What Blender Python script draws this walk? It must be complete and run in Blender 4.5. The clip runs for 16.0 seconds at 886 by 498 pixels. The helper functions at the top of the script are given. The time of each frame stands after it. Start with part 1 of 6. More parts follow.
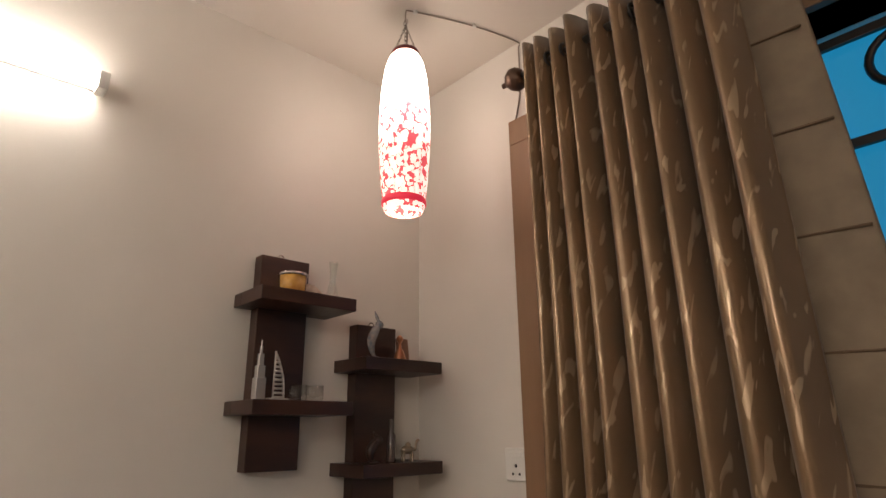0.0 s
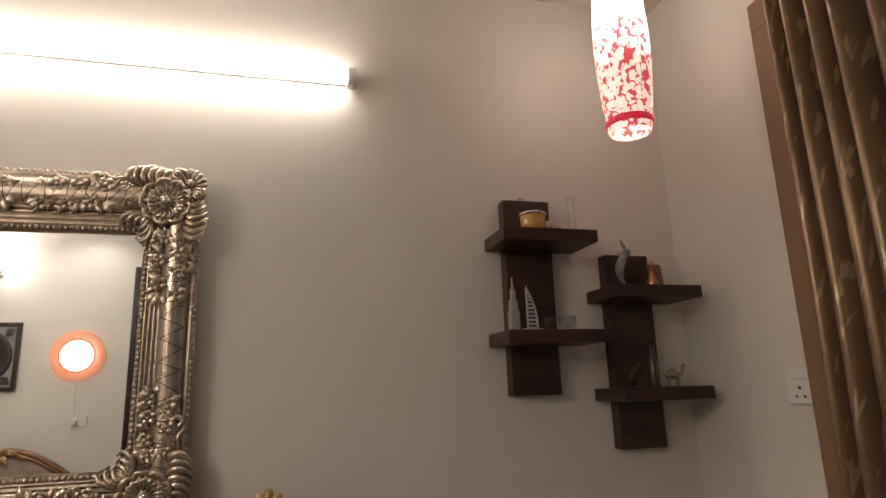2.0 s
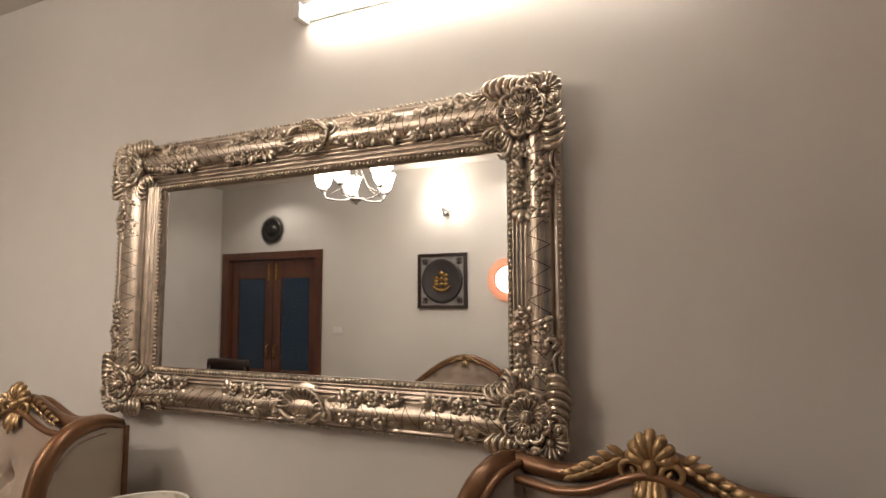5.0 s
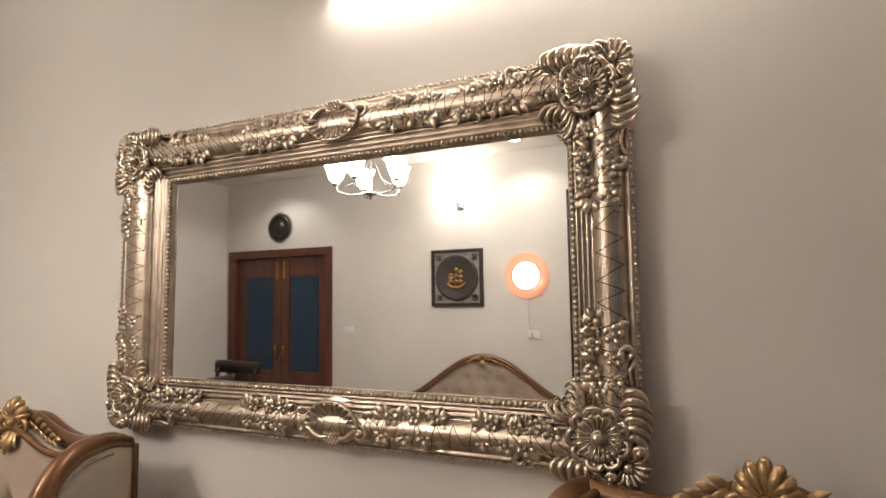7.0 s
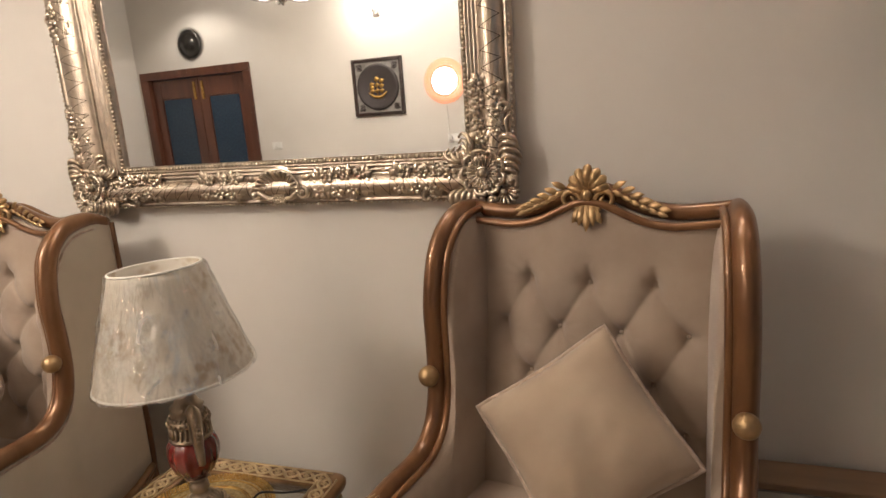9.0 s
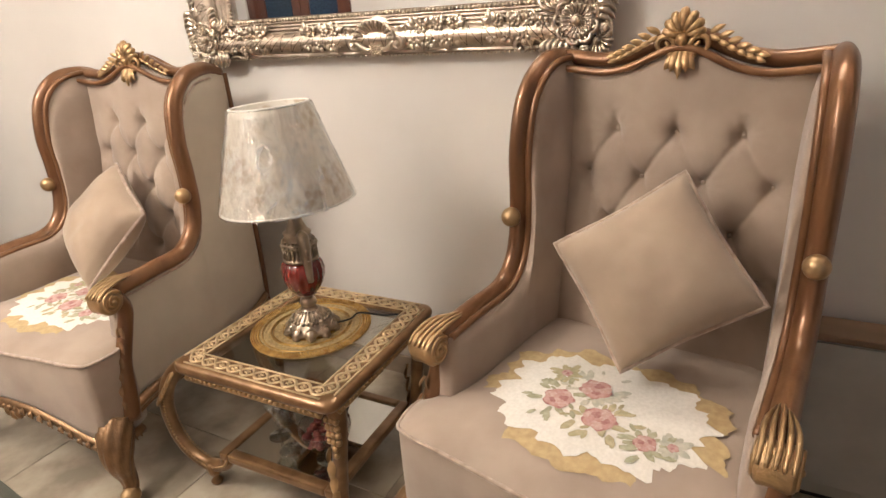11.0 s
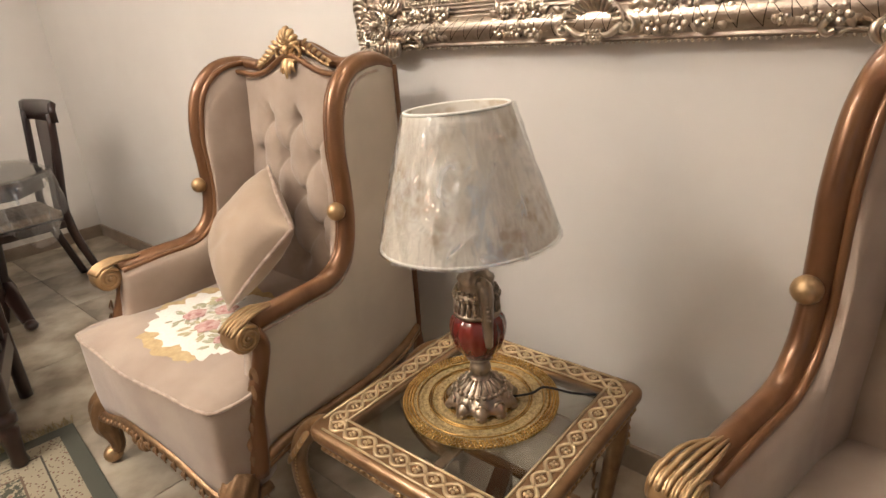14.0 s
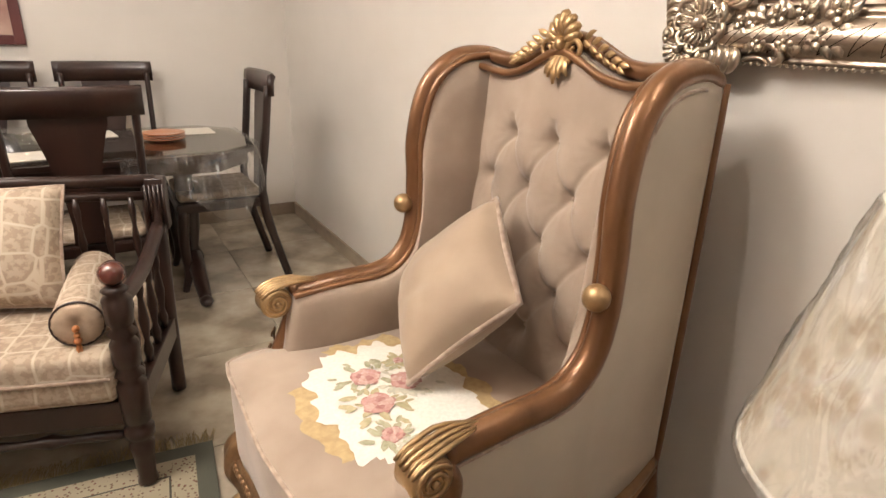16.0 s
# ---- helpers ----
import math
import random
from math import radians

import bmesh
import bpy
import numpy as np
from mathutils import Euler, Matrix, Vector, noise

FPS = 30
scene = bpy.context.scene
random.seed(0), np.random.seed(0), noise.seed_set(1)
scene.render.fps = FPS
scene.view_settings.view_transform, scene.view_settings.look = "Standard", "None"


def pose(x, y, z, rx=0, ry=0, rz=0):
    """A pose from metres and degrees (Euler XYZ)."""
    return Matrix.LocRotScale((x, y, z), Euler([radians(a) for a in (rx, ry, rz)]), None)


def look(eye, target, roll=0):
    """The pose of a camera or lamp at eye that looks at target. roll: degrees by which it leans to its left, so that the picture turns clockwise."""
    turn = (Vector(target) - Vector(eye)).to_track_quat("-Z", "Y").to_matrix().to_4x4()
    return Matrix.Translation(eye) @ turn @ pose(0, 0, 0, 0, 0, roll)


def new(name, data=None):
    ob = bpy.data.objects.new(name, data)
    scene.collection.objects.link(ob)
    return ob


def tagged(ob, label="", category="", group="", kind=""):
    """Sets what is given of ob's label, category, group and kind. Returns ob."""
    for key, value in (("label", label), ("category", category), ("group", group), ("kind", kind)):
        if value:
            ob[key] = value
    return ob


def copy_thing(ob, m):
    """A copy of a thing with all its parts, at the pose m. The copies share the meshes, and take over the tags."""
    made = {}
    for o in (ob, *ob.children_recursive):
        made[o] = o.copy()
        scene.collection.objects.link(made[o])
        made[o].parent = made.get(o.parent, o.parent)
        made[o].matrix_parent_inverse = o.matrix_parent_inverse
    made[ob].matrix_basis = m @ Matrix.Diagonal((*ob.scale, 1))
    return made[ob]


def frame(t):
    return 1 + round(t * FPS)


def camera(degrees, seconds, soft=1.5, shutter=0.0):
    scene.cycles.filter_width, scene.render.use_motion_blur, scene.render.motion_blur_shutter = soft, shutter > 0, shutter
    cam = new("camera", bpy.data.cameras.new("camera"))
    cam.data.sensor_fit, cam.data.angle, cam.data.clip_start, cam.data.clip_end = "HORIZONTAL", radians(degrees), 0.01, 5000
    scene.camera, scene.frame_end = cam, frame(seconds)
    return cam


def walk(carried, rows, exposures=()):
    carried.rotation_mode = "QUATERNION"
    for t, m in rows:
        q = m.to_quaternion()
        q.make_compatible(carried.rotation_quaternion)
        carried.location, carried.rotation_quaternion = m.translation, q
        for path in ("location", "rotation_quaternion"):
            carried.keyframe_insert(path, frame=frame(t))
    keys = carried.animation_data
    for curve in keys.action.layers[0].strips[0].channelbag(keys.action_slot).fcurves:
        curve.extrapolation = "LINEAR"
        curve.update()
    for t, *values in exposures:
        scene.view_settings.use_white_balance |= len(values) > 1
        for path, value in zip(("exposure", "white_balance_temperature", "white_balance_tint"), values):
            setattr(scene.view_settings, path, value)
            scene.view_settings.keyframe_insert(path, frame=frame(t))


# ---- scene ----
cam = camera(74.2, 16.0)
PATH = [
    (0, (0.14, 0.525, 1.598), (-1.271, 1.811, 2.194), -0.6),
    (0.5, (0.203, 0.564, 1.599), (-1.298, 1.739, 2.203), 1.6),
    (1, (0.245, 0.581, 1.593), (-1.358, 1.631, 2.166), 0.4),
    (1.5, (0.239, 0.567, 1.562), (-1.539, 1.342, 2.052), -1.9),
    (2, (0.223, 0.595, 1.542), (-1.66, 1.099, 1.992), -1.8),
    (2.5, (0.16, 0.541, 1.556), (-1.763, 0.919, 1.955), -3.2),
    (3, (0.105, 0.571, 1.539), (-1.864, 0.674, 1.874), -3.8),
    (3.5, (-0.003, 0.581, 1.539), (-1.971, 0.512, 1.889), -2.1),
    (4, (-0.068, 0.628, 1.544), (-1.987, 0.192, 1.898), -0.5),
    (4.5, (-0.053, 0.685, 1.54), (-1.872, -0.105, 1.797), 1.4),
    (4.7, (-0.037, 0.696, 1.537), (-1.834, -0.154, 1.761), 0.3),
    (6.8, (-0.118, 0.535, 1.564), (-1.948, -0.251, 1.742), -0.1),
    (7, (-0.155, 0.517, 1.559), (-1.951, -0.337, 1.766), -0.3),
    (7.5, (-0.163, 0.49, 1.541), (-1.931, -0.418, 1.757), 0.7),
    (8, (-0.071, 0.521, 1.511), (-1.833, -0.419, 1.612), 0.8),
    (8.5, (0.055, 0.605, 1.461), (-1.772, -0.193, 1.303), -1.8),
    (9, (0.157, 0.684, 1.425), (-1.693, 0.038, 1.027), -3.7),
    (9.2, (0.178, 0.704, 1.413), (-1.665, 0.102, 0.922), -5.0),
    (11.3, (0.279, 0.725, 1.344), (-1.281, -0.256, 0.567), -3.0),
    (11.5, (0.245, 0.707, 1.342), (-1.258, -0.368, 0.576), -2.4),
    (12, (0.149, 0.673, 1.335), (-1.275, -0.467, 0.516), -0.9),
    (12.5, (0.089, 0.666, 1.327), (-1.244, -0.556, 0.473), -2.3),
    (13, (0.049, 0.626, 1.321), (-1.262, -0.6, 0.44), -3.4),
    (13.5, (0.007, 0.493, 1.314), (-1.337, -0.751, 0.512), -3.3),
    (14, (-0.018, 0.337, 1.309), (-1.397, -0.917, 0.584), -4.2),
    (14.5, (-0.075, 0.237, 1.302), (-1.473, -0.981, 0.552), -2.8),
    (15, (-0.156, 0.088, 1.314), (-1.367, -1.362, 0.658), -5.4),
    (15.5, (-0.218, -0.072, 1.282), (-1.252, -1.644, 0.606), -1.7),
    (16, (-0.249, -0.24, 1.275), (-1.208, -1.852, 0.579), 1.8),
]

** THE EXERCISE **
Write out the material above again, word for word, minus its pictures.

** EXERCISE OUTPUT **
What Blender Python script draws this walk? It must be complete and run in Blender 4.5. The clip runs for 16.0 seconds at 886 by 498 pixels. The helper functions at the top of the script are given. The time of each frame stands after it. Start with part 1 of 6. More parts follow.
0.0 s
2.0 s
5.0 s
7.0 s
9.0 s
11.0 s
14.0 s
16.0 s
# ---- helpers ----
import math
import random
from math import radians

import bmesh
import bpy
import numpy as np
from mathutils import Euler, Matrix, Vector, noise

FPS = 30
scene = bpy.context.scene
random.seed(0), np.random.seed(0), noise.seed_set(1)
scene.render.fps = FPS
scene.view_settings.view_transform, scene.view_settings.look = "Standard", "None"


def pose(x, y, z, rx=0, ry=0, rz=0):
    """A pose from metres and degrees (Euler XYZ)."""
    return Matrix.LocRotScale((x, y, z), Euler([radians(a) for a in (rx, ry, rz)]), None)


def look(eye, target, roll=0):
    """The pose of a camera or lamp at eye that looks at target. roll: degrees by which it leans to its left, so that the picture turns clockwise."""
    turn = (Vector(target) - Vector(eye)).to_track_quat("-Z", "Y").to_matrix().to_4x4()
    return Matrix.Translation(eye) @ turn @ pose(0, 0, 0, 0, 0, roll)


def new(name, data=None):
    ob = bpy.data.objects.new(name, data)
    scene.collection.objects.link(ob)
    return ob


def tagged(ob, label="", category="", group="", kind=""):
    """Sets what is given of ob's label, category, group and kind. Returns ob."""
    for key, value in (("label", label), ("category", category), ("group", group), ("kind", kind)):
        if value:
            ob[key] = value
    return ob


def copy_thing(ob, m):
    """A copy of a thing with all its parts, at the pose m. The copies share the meshes, and take over the tags."""
    made = {}
    for o in (ob, *ob.children_recursive):
        made[o] = o.copy()
        scene.collection.objects.link(made[o])
        made[o].parent = made.get(o.parent, o.parent)
        made[o].matrix_parent_inverse = o.matrix_parent_inverse
    made[ob].matrix_basis = m @ Matrix.Diagonal((*ob.scale, 1))
    return made[ob]


def frame(t):
    return 1 + round(t * FPS)


def camera(degrees, seconds, soft=1.5, shutter=0.0):
    scene.cycles.filter_width, scene.render.use_motion_blur, scene.render.motion_blur_shutter = soft, shutter > 0, shutter
    cam = new("camera", bpy.data.cameras.new("camera"))
    cam.data.sensor_fit, cam.data.angle, cam.data.clip_start, cam.data.clip_end = "HORIZONTAL", radians(degrees), 0.01, 5000
    scene.camera, scene.frame_end = cam, frame(seconds)
    return cam


def walk(carried, rows, exposures=()):
    carried.rotation_mode = "QUATERNION"
    for t, m in rows:
        q = m.to_quaternion()
        q.make_compatible(carried.rotation_quaternion)
        carried.location, carried.rotation_quaternion = m.translation, q
        for path in ("location", "rotation_quaternion"):
            carried.keyframe_insert(path, frame=frame(t))
    keys = carried.animation_data
    for curve in keys.action.layers[0].strips[0].channelbag(keys.action_slot).fcurves:
        curve.extrapolation = "LINEAR"
        curve.update()
    for t, *values in exposures:
        scene.view_settings.use_white_balance |= len(values) > 1
        for path, value in zip(("exposure", "white_balance_temperature", "white_balance_tint"), values):
            setattr(scene.view_settings, path, value)
            scene.view_settings.keyframe_insert(path, frame=frame(t))


# ---- scene ----
cam = camera(74.2, 16.0)
PATH = [
    (0, (0.14, 0.525, 1.598), (-1.271, 1.811, 2.194), -0.6),
    (0.5, (0.203, 0.564, 1.599), (-1.298, 1.739, 2.203), 1.6),
    (1, (0.245, 0.581, 1.593), (-1.358, 1.631, 2.166), 0.4),
    (1.5, (0.239, 0.567, 1.562), (-1.539, 1.342, 2.052), -1.9),
    (2, (0.223, 0.595, 1.542), (-1.66, 1.099, 1.992), -1.8),
    (2.5, (0.16, 0.541, 1.556), (-1.763, 0.919, 1.955), -3.2),
    (3, (0.105, 0.571, 1.539), (-1.864, 0.674, 1.874), -3.8),
    (3.5, (-0.003, 0.581, 1.539), (-1.971, 0.512, 1.889), -2.1),
    (4, (-0.068, 0.628, 1.544), (-1.987, 0.192, 1.898), -0.5),
    (4.5, (-0.053, 0.685, 1.54), (-1.872, -0.105, 1.797), 1.4),
    (4.7, (-0.037, 0.696, 1.537), (-1.834, -0.154, 1.761), 0.3),
    (6.8, (-0.118, 0.535, 1.564), (-1.948, -0.251, 1.742), -0.1),
    (7, (-0.155, 0.517, 1.559), (-1.951, -0.337, 1.766), -0.3),
    (7.5, (-0.163, 0.49, 1.541), (-1.931, -0.418, 1.757), 0.7),
    (8, (-0.071, 0.521, 1.511), (-1.833, -0.419, 1.612), 0.8),
    (8.5, (0.055, 0.605, 1.461), (-1.772, -0.193, 1.303), -1.8),
    (9, (0.157, 0.684, 1.425), (-1.693, 0.038, 1.027), -3.7),
    (9.2, (0.178, 0.704, 1.413), (-1.665, 0.102, 0.922), -5.0),
    (11.3, (0.279, 0.725, 1.344), (-1.281, -0.256, 0.567), -3.0),
    (11.5, (0.245, 0.707, 1.342), (-1.258, -0.368, 0.576), -2.4),
    (12, (0.149, 0.673, 1.335), (-1.275, -0.467, 0.516), -0.9),
    (12.5, (0.089, 0.666, 1.327), (-1.244, -0.556, 0.473), -2.3),
    (13, (0.049, 0.626, 1.321), (-1.262, -0.6, 0.44), -3.4),
    (13.5, (0.007, 0.493, 1.314), (-1.337, -0.751, 0.512), -3.3),
    (14, (-0.018, 0.337, 1.309), (-1.397, -0.917, 0.584), -4.2),
    (14.5, (-0.075, 0.237, 1.302), (-1.473, -0.981, 0.552), -2.8),
    (15, (-0.156, 0.088, 1.314), (-1.367, -1.362, 0.658), -5.4),
    (15.5, (-0.218, -0.072, 1.282), (-1.252, -1.644, 0.606), -1.7),
    (16, (-0.249, -0.24, 1.275), (-1.208, -1.852, 0.579), 1.8),
]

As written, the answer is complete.